Heroes in a Half Shell
A five-color combat commander that snowballs by turning Mutants, Ninjas, and Turtles connecting in combat into team-wide +1/+1 counters plus card draw.

Public decks: 2Bracket: Varies

Card text
Legendary Creature — Mutant Ninja Turtle
Vigilance, menace, trample, haste
Whenever one or more Mutants, Ninjas, and/or Turtles you control deal combat damage to a player, put a +1/+1 counter on each of those creatures and draw a card.
Overview
- Prioritize deploying a small squad of Mutants/Ninjas/Turtles, then keep turning them sideways to farm counters and cards.
- The trigger rewards both going wide (more bodies to grow) and going evasive (more reliable damage to players).
- Games often hinge on protecting your first few combat steps; once you start drawing extra cards, you can usually keep pressure up.
- Because it’s five colors, the early game tends to be about fixing and ramping into a stable midgame.
- Wins commonly come from escalating combat damage as your team grows out of blocking range, rather than a single one-shot.
- Interaction tends to be about clearing the one blocker/permanent that stops profitable attacks, then continuing to snowball.
Common lines
- Ramp/fix early, land the commander, then immediately look for the safest attack to start the draw-and-grow engine.
- Chip multiple opponents when you can to keep politics reasonable while still advancing your board.
- Use spot removal to remove key blockers or problem permanents, then convert the opened lane into a big trigger turn.
- After a wipe, rebuild with a couple relevant creatures and re-establish combat damage to refill your hand.
Strengths
- Powerful in fair combat pods: repeated combat-damage triggers become both card advantage and permanent stat growth.
- Naturally pressures life totals while also generating resources, which helps prevent opponents from goldfishing.
- Five-color access lets the deck flex between threats, protection, and answers as needed.
- Keywords on the commander (haste plus multiple combat abilities) can make it a credible attacker the turn it comes down.
Weaknesses
- Needs creatures to connect with players; fog effects, pillow-fort, or crowded boards can slow the engine down.
- Heavily combat-centric, so repeated sweepers can reset your counters and tempo if you can’t rebuild quickly.
- Five-color mana can be a real constraint; stumbling on fixing delays the point where combat triggers matter.
- If opponents remove key attackers before combat damage, the turn can fizzle and you may fall behind on cards.
Rule zero notes
- This is primarily a combat-damage snowball commander; the deck’s speed depends a lot on how much ramp and protection is included.
- Five-color lists can drift into ‘goodstuff’ easily; clarify whether you’re sticking close to Mutant/Ninja/Turtle theming or not.
- If you’re running lots of countermagic or efficient universal answers (for example, Counterspell, Anguished Unmaking, Beast Within, or Chaos Warp), mention that up front.

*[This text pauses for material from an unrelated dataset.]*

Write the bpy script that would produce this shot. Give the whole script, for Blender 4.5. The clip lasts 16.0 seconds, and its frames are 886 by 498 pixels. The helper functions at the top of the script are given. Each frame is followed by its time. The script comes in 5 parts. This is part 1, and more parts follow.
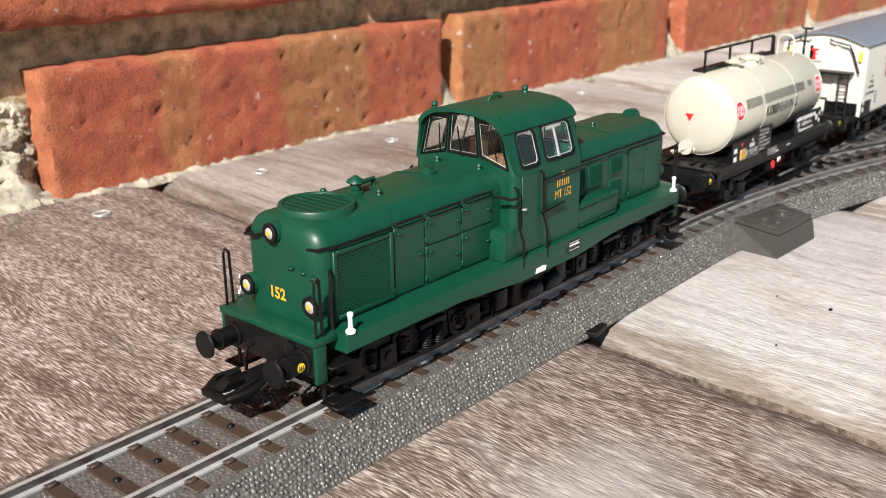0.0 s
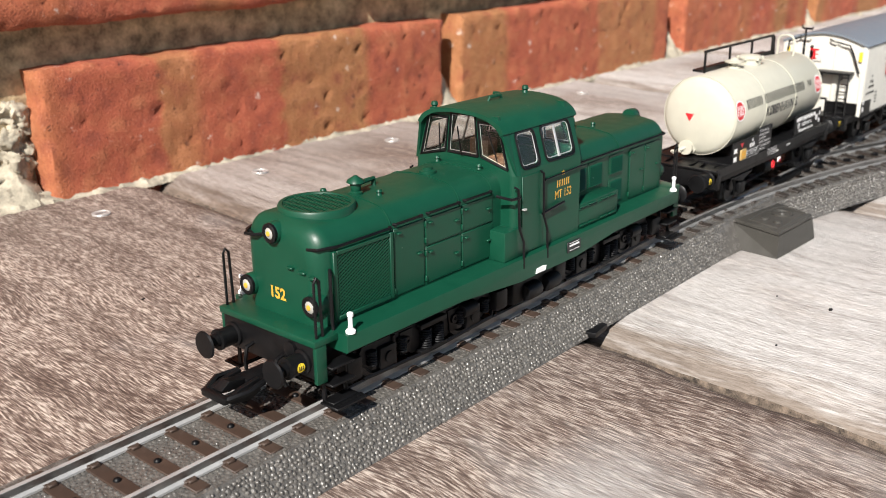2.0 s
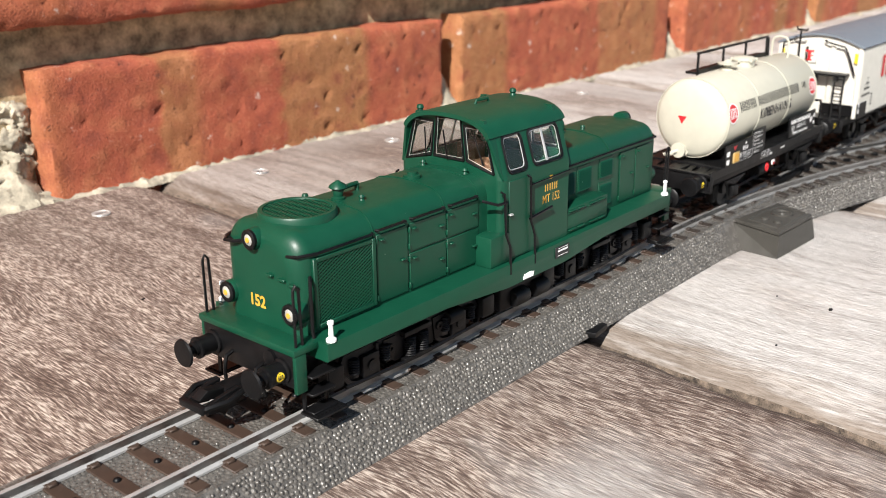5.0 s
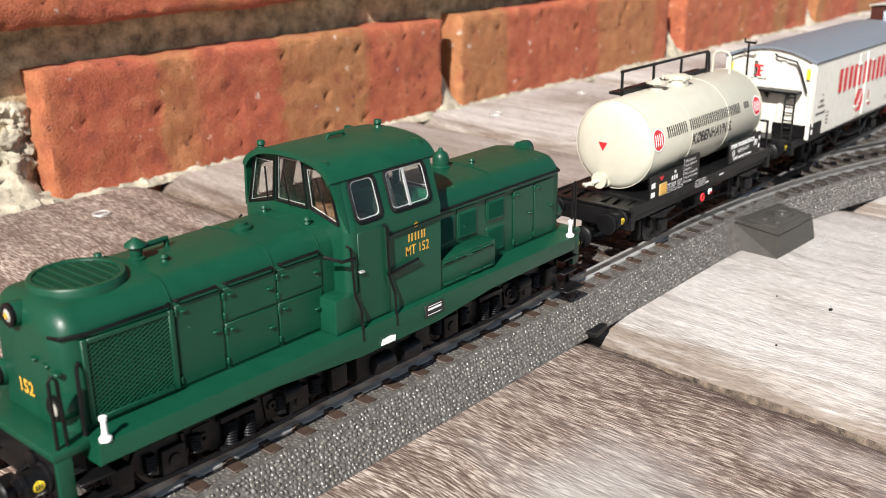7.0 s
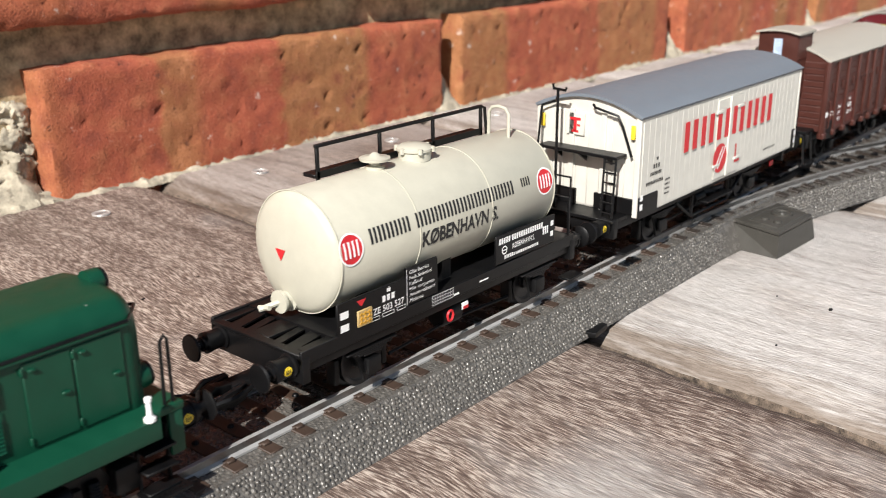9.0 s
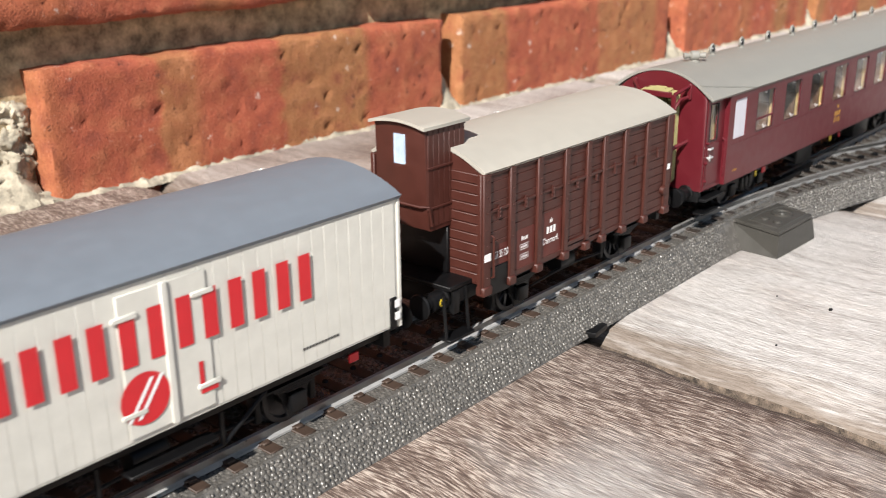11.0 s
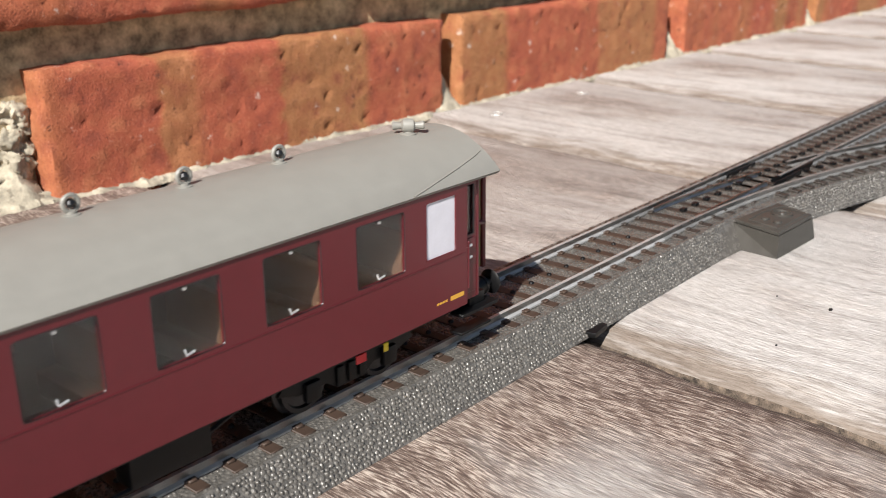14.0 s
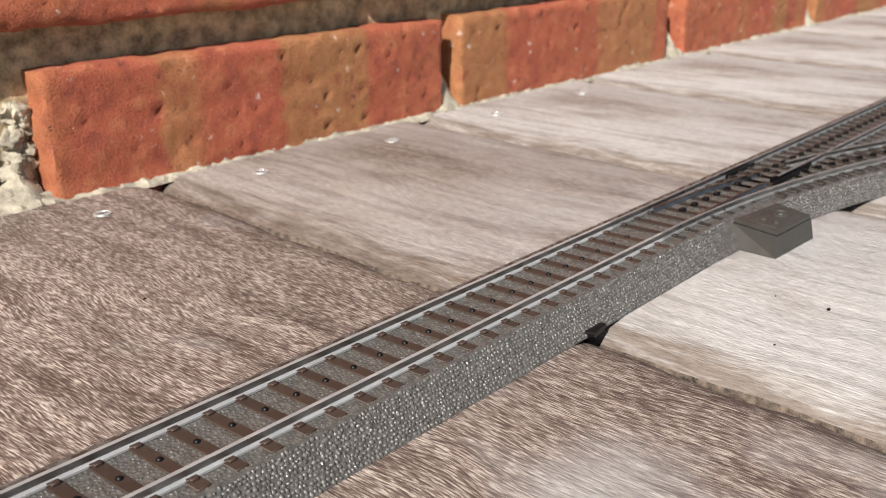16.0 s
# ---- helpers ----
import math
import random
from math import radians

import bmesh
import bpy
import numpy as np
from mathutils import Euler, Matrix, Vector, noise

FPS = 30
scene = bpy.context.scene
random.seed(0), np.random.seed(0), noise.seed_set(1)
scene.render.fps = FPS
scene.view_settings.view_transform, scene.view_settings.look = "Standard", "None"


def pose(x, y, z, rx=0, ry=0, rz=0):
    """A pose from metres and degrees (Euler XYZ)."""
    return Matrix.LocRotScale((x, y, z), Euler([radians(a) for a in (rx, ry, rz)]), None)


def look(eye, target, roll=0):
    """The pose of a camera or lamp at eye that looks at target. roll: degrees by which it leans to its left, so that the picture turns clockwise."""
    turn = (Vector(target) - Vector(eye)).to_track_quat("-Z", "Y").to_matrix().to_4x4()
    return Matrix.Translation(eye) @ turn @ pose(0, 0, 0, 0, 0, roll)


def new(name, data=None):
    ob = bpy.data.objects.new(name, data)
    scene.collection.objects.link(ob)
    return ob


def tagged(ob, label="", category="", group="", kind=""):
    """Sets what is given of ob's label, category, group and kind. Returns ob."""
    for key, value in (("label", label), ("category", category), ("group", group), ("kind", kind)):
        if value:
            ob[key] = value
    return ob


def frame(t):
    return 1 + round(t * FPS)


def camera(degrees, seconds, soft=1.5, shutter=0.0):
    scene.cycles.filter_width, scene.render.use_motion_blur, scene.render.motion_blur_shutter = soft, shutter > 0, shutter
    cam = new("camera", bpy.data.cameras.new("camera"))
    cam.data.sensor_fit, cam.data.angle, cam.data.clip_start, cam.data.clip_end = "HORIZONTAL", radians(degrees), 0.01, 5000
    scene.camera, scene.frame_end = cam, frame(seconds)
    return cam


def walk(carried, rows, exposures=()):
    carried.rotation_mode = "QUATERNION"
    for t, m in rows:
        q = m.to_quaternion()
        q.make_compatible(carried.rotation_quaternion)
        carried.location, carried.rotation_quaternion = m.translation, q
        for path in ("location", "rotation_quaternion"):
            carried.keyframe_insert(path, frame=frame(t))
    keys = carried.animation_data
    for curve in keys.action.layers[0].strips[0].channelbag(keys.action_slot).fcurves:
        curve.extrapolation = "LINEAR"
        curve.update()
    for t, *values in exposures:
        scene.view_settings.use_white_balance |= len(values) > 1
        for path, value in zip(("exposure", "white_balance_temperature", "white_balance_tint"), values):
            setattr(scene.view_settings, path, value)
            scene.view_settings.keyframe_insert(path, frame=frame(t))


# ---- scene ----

- If you include frequent board wipes (for example, Blasphemous Act), call that out since it changes how interactive the games feel.
Matchups
Best into
- Creature-light or spellslinger pods that don’t put many blockers in front of you early.
- Midrange tables where combat steps happen and incremental advantage is allowed to accumulate.
- Decks that rely on a few key permanents you can answer and then keep attacking through.
Struggles against
- Pillow-fort and fog-heavy strategies that deny combat damage to players.
- Board-wipe-heavy control pods that repeatedly reset creature boards and +1/+1 counters.
- Fast combo tables where combat-based snowballing is too slow to matter without heavy disruption.
FAQ
Do I have to build strict tribal (Mutants/Ninjas/Turtles)?
To reliably trigger the commander, you typically want a solid density of those creature types, but the rest of the deck can still be flexible thanks to five colors.
Is this more go-wide or go-tall?
It can do both, but it often plays best as go-wide pressure that gradually becomes go-tall as repeated triggers pile counters onto your whole attacking team.
How does the deck usually close games?
Most wins come from turning a few successful combat steps into an overwhelming board of enlarged creatures, then finishing with big attack turns.
What kinds of cards support the plan?
Mana fixing/ramp and broad interaction are common supports in five-color builds; examples seen alongside this commander include Arcane Signet, Cultivate, and Beast Within.
Does the commander need to attack to generate value?
Not strictly; the trigger cares about your Mutants/Ninjas/Turtles dealing combat damage, so other attackers can carry the engine even if the commander stays back.